The demand curve slopes downward, depicting that as wages increase, the quantity of labor demanded decreases. This is because higher wages might make hiring more nurses costly, limiting the number of nurses hospitals are willing to employ.

On the flip side, the upward-sloping supply curve shows that as wages increase, more nurses are willing to work. This occurs because higher wages make the nurse's job more attractive, drawing more individuals into the profession. This interaction of supply and demand helps determine the market wage and the number of nurses hired.
Wage Determination
Wage determination in a labor market depends heavily on how the supply and demand curves intersect. If there's a scarcity of nurses, the supply curve shifts to the left, meaning fewer nurses are willing to work at every wage level.

This shift leads to an increase in the equilibrium wage. The higher wage reflects the increased competition among hospitals to hire the limited number of available nurses.

Even though the wage increases, the actual demand for nurses, or the overall need hospitals have for nurses, does not decrease. Instead, the higher wages mean hospitals hire fewer nurses at this elevated price point because it becomes more expensive to employ them.
Labor Scarcity
Labor scarcity refers to a situation where the supply of labor, or the number of nurses willing to work, is lower than the demand. This scarcity can be due to various factors such as
  • low numbers of trained personnel
  • increased competition from other fields
  • geographical constraints
.

When a shortage occurs, the immediate effect is usually a rise in wages. Hospitals must offer better pay to attract the limited available nurses in the market.

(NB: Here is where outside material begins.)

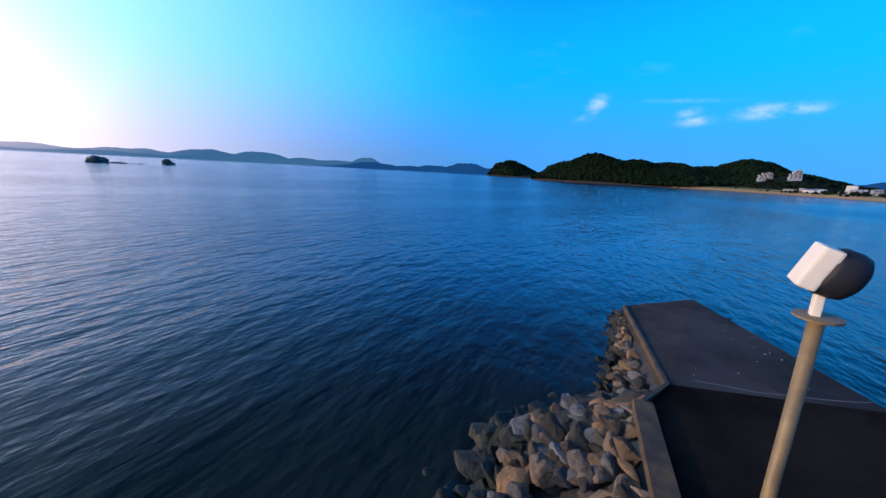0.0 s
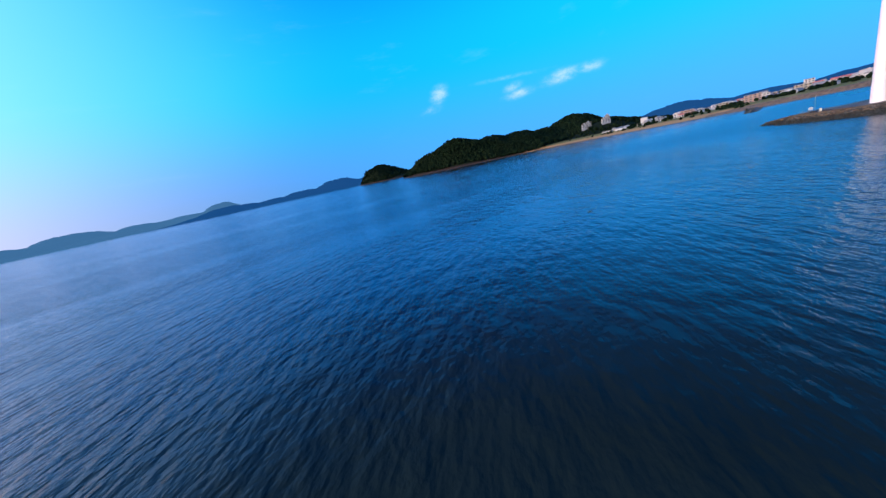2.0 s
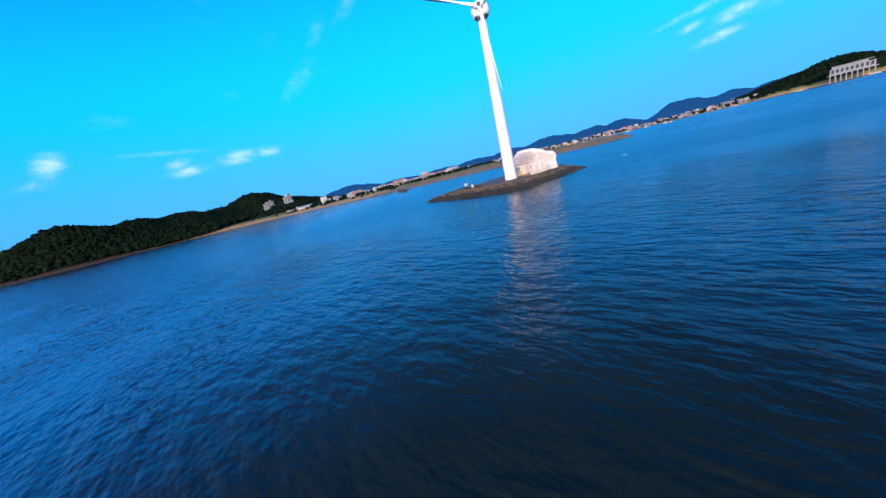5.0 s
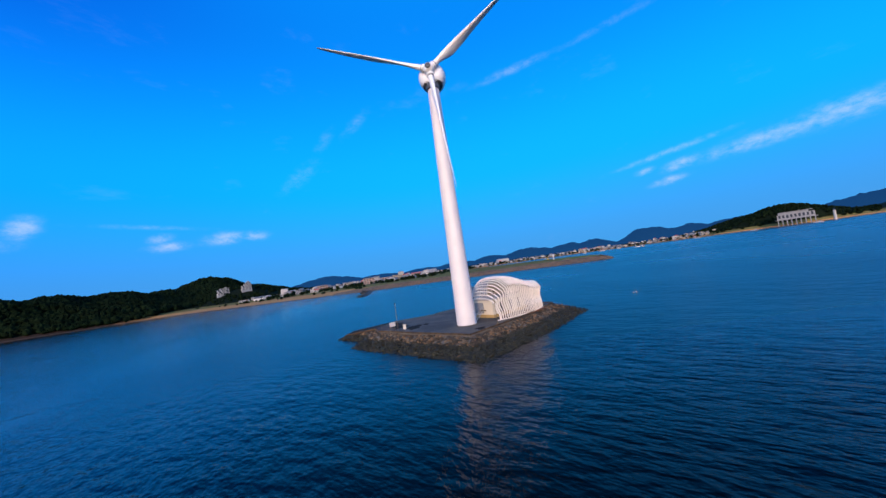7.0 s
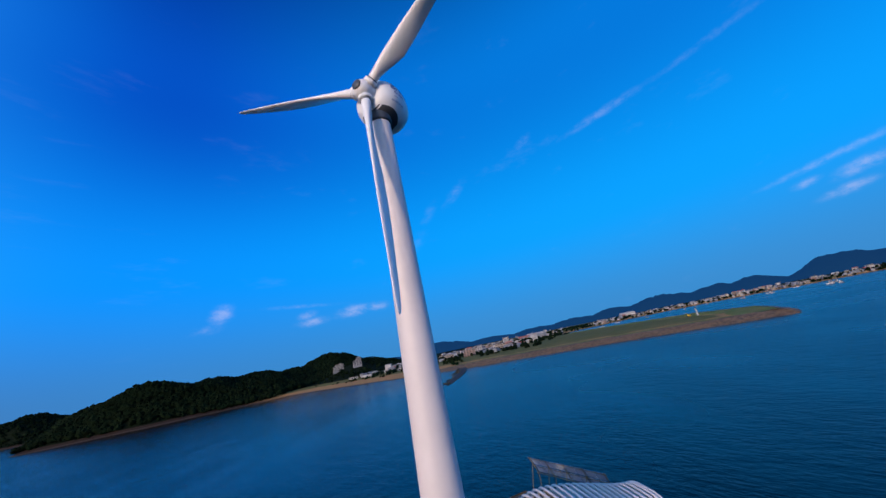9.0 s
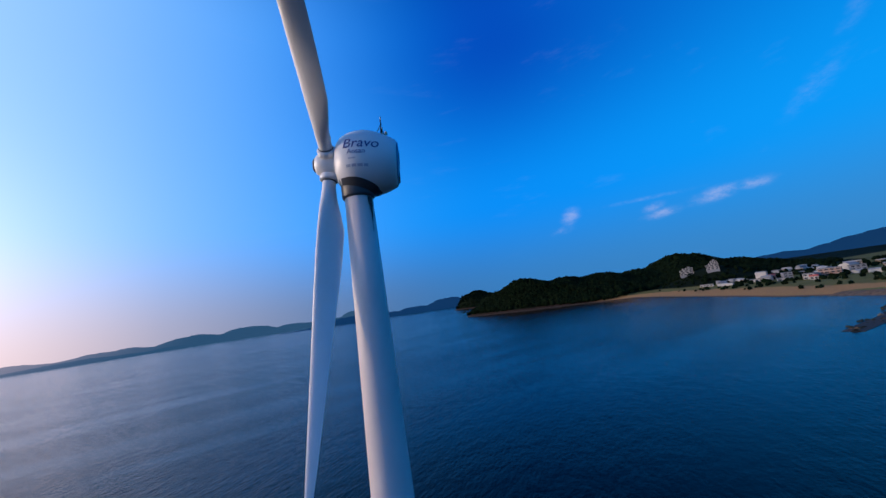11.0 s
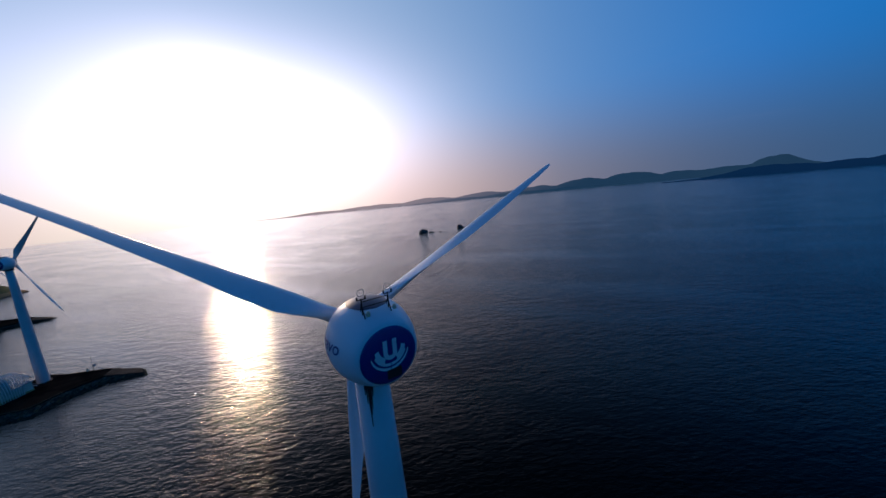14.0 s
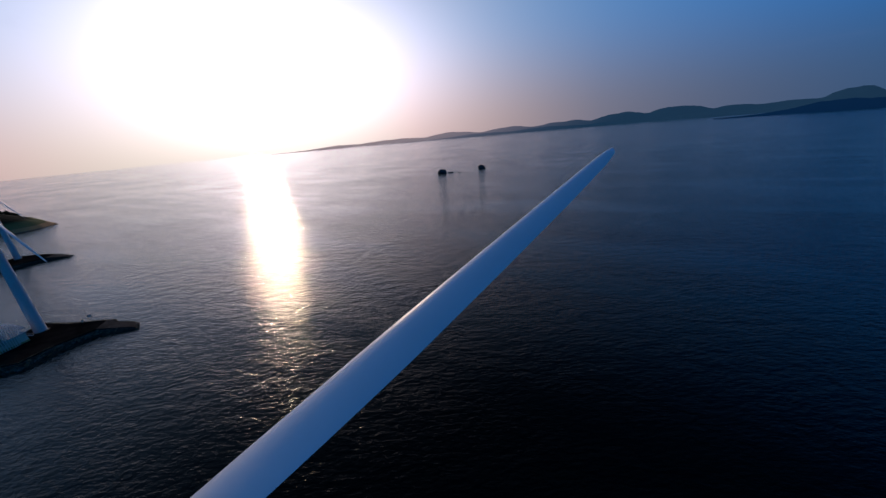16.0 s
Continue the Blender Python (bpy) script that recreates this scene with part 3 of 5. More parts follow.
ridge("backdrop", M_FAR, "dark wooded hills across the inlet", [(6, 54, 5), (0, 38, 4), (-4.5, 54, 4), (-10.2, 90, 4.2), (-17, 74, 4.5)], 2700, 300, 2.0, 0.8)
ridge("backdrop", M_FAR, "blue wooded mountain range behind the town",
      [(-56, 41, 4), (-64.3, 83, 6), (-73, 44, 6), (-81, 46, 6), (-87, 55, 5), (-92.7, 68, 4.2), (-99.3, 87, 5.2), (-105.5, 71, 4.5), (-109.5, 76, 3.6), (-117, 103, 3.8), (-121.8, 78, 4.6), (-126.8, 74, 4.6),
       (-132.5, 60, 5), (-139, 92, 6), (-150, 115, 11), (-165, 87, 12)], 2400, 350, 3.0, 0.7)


# ---------------------------------------------------------------- wind turbines
HUB_Z = 53.2
SHAFT_TILT, CONE, HUB_OUT = 5.3, 2.1, 2.05          # degrees, degrees, metres ahead of the tower's axis
NACELLE = [(0.0, -1.45), (1.30, -1.45), (1.78, -1.32), (2.20, -0.98), (2.52, -0.45), (2.70, 0.1), (2.78, 0.7), (2.76, 1.3), (2.64, 1.9), (2.44, 2.55), (2.22, 3.05), (2.04, 3.40), (1.88, 3.58), (0.0, 3.60)]


def nacelle_radius(x):
    pts = NACELLE[1:-1]
    for (r1, x1), (r2, x2) in zip(pts, pts[1:]):
        if x1 <= x <= x2:
            return r1 + (r2 - r1) * (x - x1) / (x2 - x1)
    return pts[0][0]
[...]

While a scarcity increases wages, often making it financially challenging for hospitals to meet their staffing needs, it emphasizes the need for incentives or training programs to boost the number of qualified nurses entering the profession.
Productivity Impact on Labor Demand
An improvement in productivity, such as through the introduction of new medical equipment, can affect the demand for labor significantly. If nurses can serve more patients in an hour thanks to advanced technology, their productivity increases.

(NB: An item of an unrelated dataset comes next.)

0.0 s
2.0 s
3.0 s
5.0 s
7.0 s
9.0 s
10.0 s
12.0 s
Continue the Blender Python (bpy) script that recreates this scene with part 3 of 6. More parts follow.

This heightened productivity makes each nurse more valuable to the hospital, effectively shifting the demand curve to the right. This shift indicates that the hospital now wants to hire more nurses at each wage level since the increased productivity translates to better efficiency and potentially higher revenues.

The newly established curve may reflect a situation where the hospital hires more nurses even at a similar or higher wage, resulting in possibly larger teams capable of handling higher patient volumes more effectively. This scenario demonstrates how technological advancements can drive labor demand upward, benefiting both staff numbers and patient care.